While literally there has been “a failure to file a return,” that phrase as used in section 278(a) cannot reasonably be interpreted to include a failure caused by the Government itself through seizure of the taxpayer’s records. The obvious purpose of the section was to give the revenue' officials unlimited time to assess and collect taxes in cases where the necessary data for determining the amount of the tax was lacking because of the taxpayer’s fault in failing to supply it in the form of a return. The section should not be construed to cover a case where the United States has obtained the necessary data by seizure of the taxpayer’s books, and has made it impossible for him to file a return by denying him access to them. • In the case at bar the Commissioner had computed the petitioner’s liability in 1922, and based his 1934 deficiency notice on that very computation; he had ample time to make the assessment for 1918 within the normal five year period. In Stearns Co. v. United States, 291 U.S. 54, 62, 54 S.Ct. 325, 328, 78 L.Ed. 647, the Supreme Court approved the principle that “A suit may not be built on an omission induced by him who sues.” There the principle was applied to prevent a taxpayer from relying on the statute of limitations. We believe it is equally applicable to prevent the United States from avoiding the statute. Hence section 277(a) (3), 44 Stat. 58, was applicable and barred the 1934 deficiency assessment. That being so, we need not consider the effect of the unsigned return filed at the direction of the Alien Property Custodian, nor the effect of the abated assessment.

.The Board of Tax Appeals seems to have relied upon the decision of the Court of Claims in Krausz v. United States, 14 F.Supp. 291, to which we have already alluded. That case went on the theory that the return of seized property was an act of grace and that the Settlement of War Claims Act required taxes computed as if there had been no seizure to be retained by the Alien Property Custodian out of the property returned. We are unable to see the applicability of that decision to the case at bar. Here the petitioner’s property was returned during 1921, presumably pursuant to the Act of June 5, 1920, 41 Stat. 977, amending Trading with the Enemy Act § 9, 50 U.S.C.A. Appendix, § 9 note. The original Trading with the Enemy Act contained no reference to the payment of taxes. The Appropriation Act of July 1, 1918, 40 Stat. 645, 646, provided that taxes lawfully assessed against property held by the Alien Property Custodian should be paid out of such property and, if that be insufficient, should be charged thereto and “paid out of any other moneys or properties required from the same enemy or ally of enemy.” Prior to the return of the petitioner’s property the Commissioner had abated his first assessment and had determined in 1921 that no tax for 1918 was due from the petitioner; hence there was no tax chargeable against the property and no sum which the Alien Property Custodian should have retained before returning it. Moreover, in the present case any question of the power of the. United States to retain for taxes part of the seized property is irrelevant; here the question is whether there was a duty upon the taxpayer to file a return for 1918 and default in that duty. Such a duty did exist, but for reasons already stated there was no default of which the United States can take advantage. Hence the power to assess the tax did not continue after March 15, 1924. The decision of the Board of Tax Appeals is reversed.

CHASE, Circuit Judge

(dissenting).

My brothers have treated what may be a good excuse for the taxpayer’s failure to file on time its income and profits tax return for the year 1918 as the equivalent, as a condition precedent to the putting in operation of the statute of limitations upon the assessment and collection of taxes due, of the actual filing of a return. With all deference, I cannot follow the facts that far to reach such a legal result.

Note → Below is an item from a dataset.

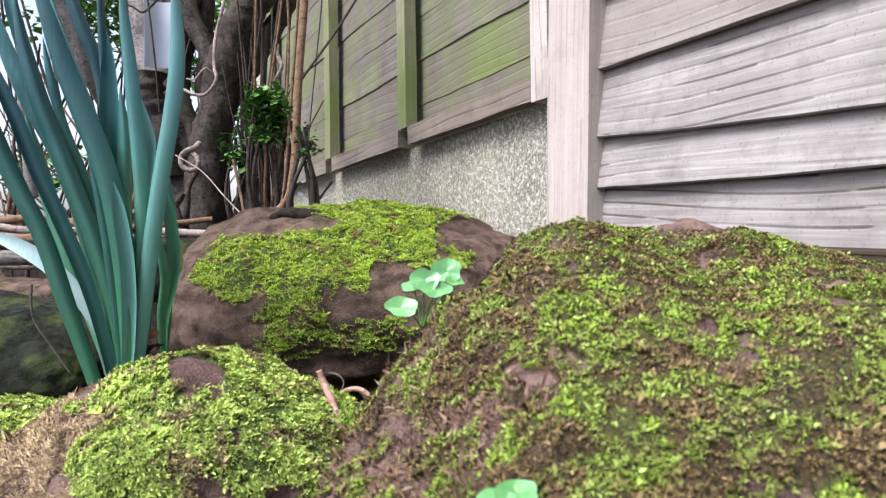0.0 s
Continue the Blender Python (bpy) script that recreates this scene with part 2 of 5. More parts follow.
M_MOSS_A = moss_mat("moss_near", (0.23, 0.33, 0.028), (0.17, 0.18, 0.042), (0.155, 0.092, 0.047), 0.58)
M_MOSS_B = moss_mat("moss_mid", (0.32, 0.44, 0.025), (0.20, 0.275, 0.024), (0.19, 0.13, 0.055), 0.30)
M_MOSS_C = moss_mat("moss_bright", (0.44, 0.56, 0.10), (0.25, 0.325, 0.06), (0.22, 0.155, 0.08), 0.45)
M_DRY = moss_mat("moss_dry", (0.20, 0.12, 0.065), (0.10, 0.055, 0.033), (0.045, 0.026, 0.018), 0.5)
M_STRAW = moss_mat("moss_straw", (0.46, 0.34, 0.18), (0.25, 0.165, 0.09), (0.11, 0.07, 0.04), 0.4)
# beds kept far darker than the sprigs, as painted shade in the gaps
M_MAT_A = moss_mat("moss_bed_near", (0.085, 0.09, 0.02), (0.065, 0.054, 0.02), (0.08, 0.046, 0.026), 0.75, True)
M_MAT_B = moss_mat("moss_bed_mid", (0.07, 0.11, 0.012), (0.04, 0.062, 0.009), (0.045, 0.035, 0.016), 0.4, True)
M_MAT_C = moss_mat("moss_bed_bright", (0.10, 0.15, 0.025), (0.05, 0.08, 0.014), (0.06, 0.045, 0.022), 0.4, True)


def strap_mat():
    """Daffodil leaf: fresh green at the foot, blue-green and waxy higher up, fine veins."""
    k = Mat("daffodil_leaf", 0.38, spec=0.4)
    sep = k.n.new("ShaderNodeSeparateXYZ")
    k.l.new(k.coords(), sep.inputs[0])
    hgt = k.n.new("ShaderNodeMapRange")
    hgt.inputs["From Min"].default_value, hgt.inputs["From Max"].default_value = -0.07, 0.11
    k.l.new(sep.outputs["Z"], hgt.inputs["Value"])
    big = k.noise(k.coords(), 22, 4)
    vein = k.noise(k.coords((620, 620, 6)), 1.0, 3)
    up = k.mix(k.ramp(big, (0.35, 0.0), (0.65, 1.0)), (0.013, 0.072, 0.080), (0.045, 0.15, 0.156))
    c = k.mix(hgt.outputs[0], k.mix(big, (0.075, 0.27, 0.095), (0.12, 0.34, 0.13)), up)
    c = k.mix(k.ramp(vein, (0.48, 0.0), (0.64, 0.4)), c, (0.075, 0.18, 0.165))
    c = k.mix(k.ramp(k.random(), (0.0, 0.0), (0.6, 0.0), (1.0, 0.8)), c, (0.12, 0.26, 0.25))
    c = k.mix(k.ramp(k.random(), (0.0, 0.85), (0.40, 0.0)), c, (0.006, 0.036, 0.046))
    k.colour(c).bump(vein, 0.3, 0.0006)
    k.roughness(k.ramp(big, (0.3, 0.34), (0.7, 0.50)))
    return k.m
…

We are not dealing with any penalty for failure to file a return but simply with the applicability of a statute of limitations and that depends upon what restriction the United States has itself imposed on its freedom of action. Congress need not have provided for any limitation upon the time within which such taxes could be assessed and collected. It did, however, provide for a limitation in the event that a return was filed but only in that event. In so many words it left the government free to act at any time whenever a return was required and not filed.

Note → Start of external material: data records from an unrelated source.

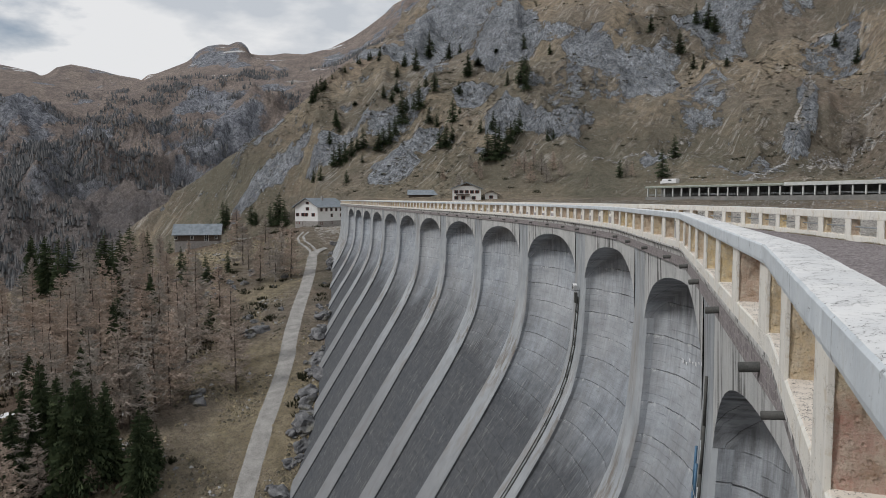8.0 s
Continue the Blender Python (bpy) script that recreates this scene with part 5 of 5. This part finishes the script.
def larch_meshes(seed):
    """A bare larch of height 1: straight trunk, limbs that lift at the tips, fine twigs."""
    rng = random.Random(seed)
    bm = bmesh.new()
    bmesh.ops.create_cone(bm, cap_ends=True, segments=7, radius1=0.014, radius2=0.002, depth=1.0, matrix=pose(0, 0, 0.5))
    trunk = bpy.data.meshes.new("trunk")
    bm.to_mesh(trunk)
    bm.free()
    trunk.materials.append(M_BARK)
    verts, faces = [], []

    def sliver(a, b, w):
        d = (b - a)
        sd = d.cross(Vector((rng.uniform(-1, 1), rng.uniform(-1, 1), rng.uniform(-1, 1))))
        if sd.length < 1e-6:
            return
        sd = sd.normalized() * w
        k = len(verts)
        verts.extend([a - sd, a + sd, b])
        faces.append((k, k + 1, k + 2))
    for i in range(104):
        f = rng.random() ** 0.9
        z = 0.13 + 0.85 * f
        ln = (0.235 * (1 - f) ** 0.7 + 0.02) * rng.uniform(0.55, 1.15)
        an = rng.uniform(0, 6.283)
        out = Vector((math.cos(an), math.sin(an), 0))
        p0 = Vector((0, 0, z))
        p1 = p0 + out * ln * 0.55 + Vector((0, 0, -0.2 * ln))
        p2 = p0 + out * ln + Vector((0, 0, 0.10 * ln))
        sliver(p0, p1, 0.006)
        sliver(p1, p2, 0.005)
        for t in range(44):
            u = rng.uniform(0.15, 1.0)
            q = p0.lerp(p1, u / 0.55) if u < 0.55 else p1.lerp(p2, (u - 0.55) / 0.45)
            tw = Vector((rng.uniform(-1, 1), rng.uniform(-1, 1), rng.uniform(-0.9, 0.5))).normalized() * ln * rng.uniform(0.15, 0.38)
            sliver(q, q + tw + out * ln * 0.12, 0.0034)
    crown = bpy.data.meshes.new("crown")
    crown.from_pydata([tuple(v) for v in verts], [], faces)
    crown.materials.append(M_TWIG)
    return trunk, crown


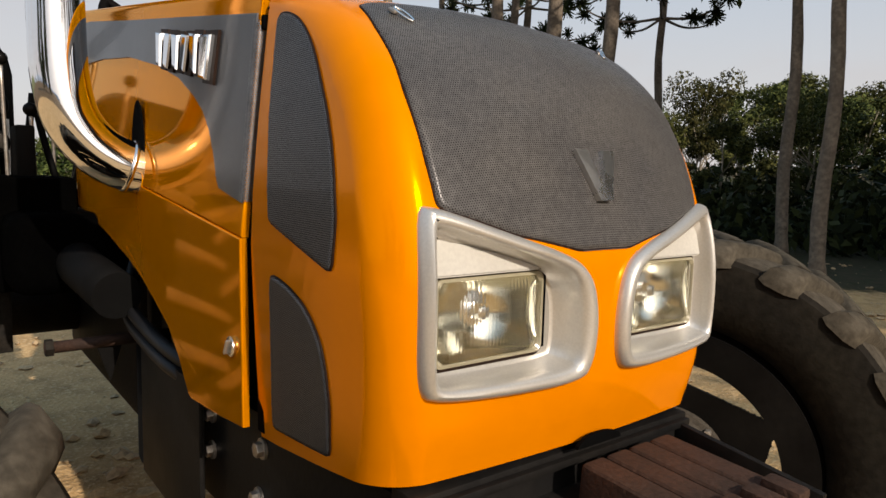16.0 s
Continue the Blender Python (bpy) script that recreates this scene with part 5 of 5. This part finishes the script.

A return in behalf of this taxpayer was clearly required. It has never filed one and that filed by the Alien. Property Custodian was neither required nor, since it was not signed and verified by oath, could it serve to start the running of the statute. Lucas v. Pilliod Lumber Co., 281 U.S. 245-249, 50 S.Ct. 297, 74 L.Ed. 829, 67 A.L.R. 1350. So the situation of this taxpayer is that of one who has never filed any return, not even a tentative one. Though it does appear that it was refused access to its books of account after they were seized, there is no proof that the taxpayer ever requested any information expressly to enable it to file a return and, without that, it is hardly in a position to assert that it was prevented from filing one.

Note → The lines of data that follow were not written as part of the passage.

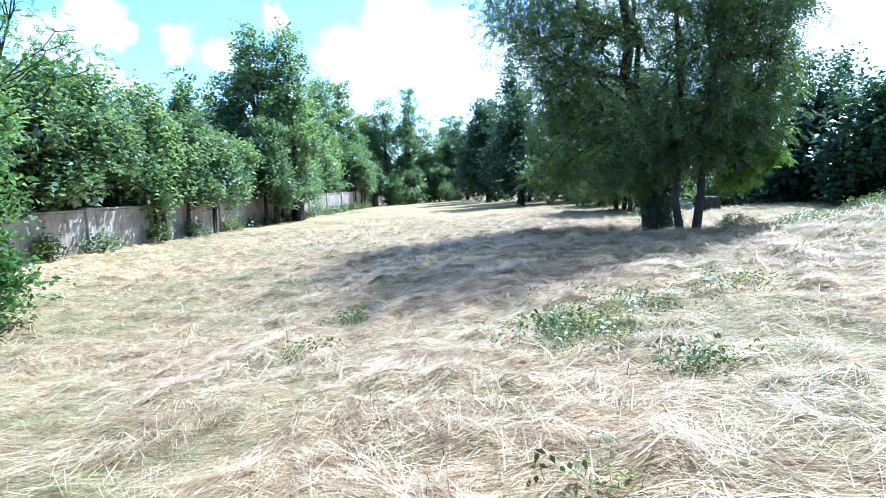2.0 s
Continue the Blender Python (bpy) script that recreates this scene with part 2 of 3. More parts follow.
# ---- mesh helpers ----
def quads_mesh(name, verts, faces):
    """A mesh from an (n, 3) array and an (m, k) array of indices."""
    me = bpy.data.meshes.new(name)
    v, f = np.asarray(verts, np.float32), np.asarray(faces, np.int32)
    k = f.shape[1]
    me.vertices.add(len(v))
    me.vertices.foreach_set("co", v.ravel())
    me.loops.add(f.size)
    me.loops.foreach_set("vertex_index", f.ravel())
    me.polygons.add(len(f))
    me.polygons.foreach_set("loop_start", np.arange(0, f.size, k, dtype=np.int32))
    me.update(calc_edges=True)
    return me


def put(name, me, mat, parent=None, label="", smooth=False):
    me.materials.append(mat)
    if smooth:
        me.polygons.foreach_set("use_smooth", [True] * len(me.polygons))
    ob = new(name, me)
    if parent:
        ob.parent = parent
    if label:
        ob["label"] = label
    return ob


def part(name, bm, mat, parent=None, label="", smooth=False):
    me = bpy.data.meshes.new(name)
    bm.to_mesh(me)
    bm.free()
    return put(name, me, mat, parent, label, smooth)


def tube(points, radii, sides=7):
    """Vertices and quads of a tapered tube along points."""
    pts = np.asarray(points, float)
    tang = np.gradient(pts, axis=0)
    tang /= np.linalg.norm(tang, axis=1, keepdims=True) + 1e-9
    ref = np.array([0.37, 0.61, 0.05])
    a = np.cross(tang, ref)
    a /= np.linalg.norm(a, axis=1, keepdims=True) + 1e-9
    b = np.cross(tang, a)
    ang = np.linspace(0, 2 * np.pi, sides, endpoint=False)
    ring = np.cos(ang)[None, :, None] * a[:, None] + np.sin(ang)[None, :, None] * b[:, None]
    v = (pts[:, None] + ring * np.asarray(radii)[:, None, None]).reshape(-1, 3)
    i = np.arange(len(pts) - 1)[:, None] * sides
    j = np.arange(sides)[None]
    q = np.stack([i + j, i + (j + 1) % sides, i + sides + (j + 1) % sides, i + sides + j], -1).reshape(-1, 4)
    return v, q


def join(pieces):
    vs, fs, n = [], [], 0
    for v, f in pieces:
        vs.append(v)
        fs.append(np.asarray(f) + n)
        n += len(v)
    return np.concatenate(vs), np.concatenate(fs)


def leaflet(base, way, length, width, fold=0.25):
    """A pointed leaf blade along way, near the plane z = 0: base, left edge, tip, right edge."""
    way = np.array(way, float) / np.linalg.norm(way)
    side, up, base = np.array([-way[1], way[0], 0.0]), np.array([0, 0, 1.0]), np.array(base, float)
    a, b = base + way * length * 0.28, base + way * length * 0.66
    tip = base + way * length - up * length * 0.12
    lift = up * width * fold
    return [base, a + side * width * 0.46 + lift, b + side * width * 0.4 + lift * 0.6, tip, b - side * width * 0.4 + lift * 0.6, a - side * width * 0.46 + lift]


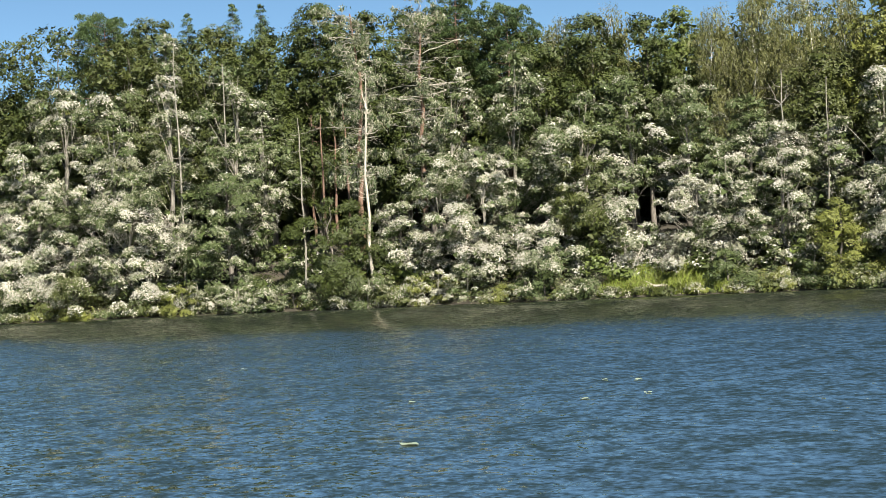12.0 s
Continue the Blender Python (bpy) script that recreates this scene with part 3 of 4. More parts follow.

But however that may be, it was not prevented by any wrongful act of the government. In so far as there was any prevention that was but a result of the circumstance that its property and books of account were subject to seizure; coupled with the fact that they were seized and held in a way to make the seizure effective. That in no way violated any rights of the taxpayer or added to or detracted from its actual liability for the payment of taxes due for a period before the seizure. If it made it difficult, or even impossible, for it to file a return that would start the statute of limitations running upon the assessment and collection of those taxes, that was but a lawful consequence of the lawful seizure. Its effect had to be borne by the taxpayer just like that of any other interference with its own business resulting from the seizure and for which no redress was provided by law.

Because of this, the taxpayer is not entitled to be treated now any differently from any other who filed no return and did not create a starting point for the statute of limitations. Such a statute only applies when the conditions prescribed by Congress have been fulfilled. Lucas v. Pilliod Lumber Co., supra, Compare, Florsheim Bros. Drygoods Co. v. United States, 280 U.S. 453, 50 S.Ct. 215, 74 L.Ed. 542.

As the government owed the taxpayer no duty to so act or refrain from acting with reference to the seizure that the statute of limitations might be set in operation for the benefit of the taxpayer, so now it ought not to be deprived, on some theory that it was responsible for the taxpayer’s failure to file a return, of its right to have its claim for taxes considered on the merits. Moreover, it ought not to be taken for granted that the taxpayer would have filed a return for 1918 even if there had been no seizure.

I would affirm the decision of the Board of Tax Appeals.